REQUIREMENT.
An exact copy of all the data is required, with pictures left out.

— Begin —

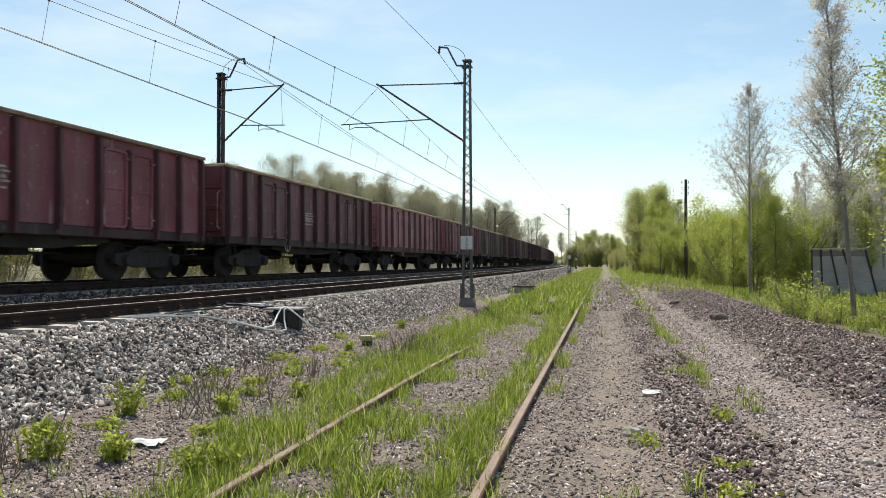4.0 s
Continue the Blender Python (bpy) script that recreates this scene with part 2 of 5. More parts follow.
M["yellow"] = worn("faded_yellow_sheet", (0.60, 0.44, 0.075), 0.75, 0, 0.4, 5)
M["blue_mark"] = worn("faded_blue_disc", (0.135, 0.145, 0.20), 0.7, 0, 0.4)
M["rail_side"] = worn("brown_rail_steel", (0.050, 0.033, 0.028), 0.95, 0.0, 0.35, 5, spec=0.1)
M["rail_top"] = worn("worn_rail_head", (0.52, 0.49, 0.47), 0.34, 0.85, 0.15, 8, 0.05)
M["rust"] = worn("rust_scale", (0.15, 0.083, 0.052), 0.9, 0.0, 0.4, 9, 0.5)
M["rust_top"] = worn("pale_rusty_rail_head", (0.235, 0.150, 0.105), 0.7, 0.0, 0.5, 9, 0.4)
M["sleeper"] = worn("concrete_sleeper", (0.58, 0.52, 0.44), 0.9, 0, 0.25, 4)
M["concrete"] = worn("weathered_concrete", (0.36, 0.35, 0.33), 0.92, 0, 0.35, 3, 0.4)
M["old_footing"] = worn("rust_stained_concrete", (0.19, 0.160, 0.142), 0.95, 0, 0.5, 8, 0.9)
M["fence_panel"] = worn("grey_fence_panel", (0.33, 0.31, 0.295), 0.92, 0, 0.4, 3, 0.4)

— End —

SOLUTION.
4.0 s
Continue the Blender Python (bpy) script that recreates this scene with part 2 of 5. More parts follow.
M["yellow"] = worn("faded_yellow_sheet", (0.60, 0.44, 0.075), 0.75, 0, 0.4, 5)
M["blue_mark"] = worn("faded_blue_disc", (0.135, 0.145, 0.20), 0.7, 0, 0.4)
M["rail_side"] = worn("brown_rail_steel", (0.050, 0.033, 0.028), 0.95, 0.0, 0.35, 5, spec=0.1)
M["rail_top"] = worn("worn_rail_head", (0.52, 0.49, 0.47), 0.34, 0.85, 0.15, 8, 0.05)
M["rust"] = worn("rust_scale", (0.15, 0.083, 0.052), 0.9, 0.0, 0.4, 9, 0.5)
M["rust_top"] = worn("pale_rusty_rail_head", (0.235, 0.150, 0.105), 0.7, 0.0, 0.5, 9, 0.4)
M["sleeper"] = worn("concrete_sleeper", (0.58, 0.52, 0.44), 0.9, 0, 0.25, 4)
M["concrete"] = worn("weathered_concrete", (0.36, 0.35, 0.33), 0.92, 0, 0.35, 3, 0.4)
M["old_footing"] = worn("rust_stained_concrete", (0.19, 0.160, 0.142), 0.95, 0, 0.5, 8, 0.9)
M["fence_panel"] = worn("grey_fence_panel", (0.33, 0.31, 0.295), 0.92, 0, 0.4, 3, 0.4)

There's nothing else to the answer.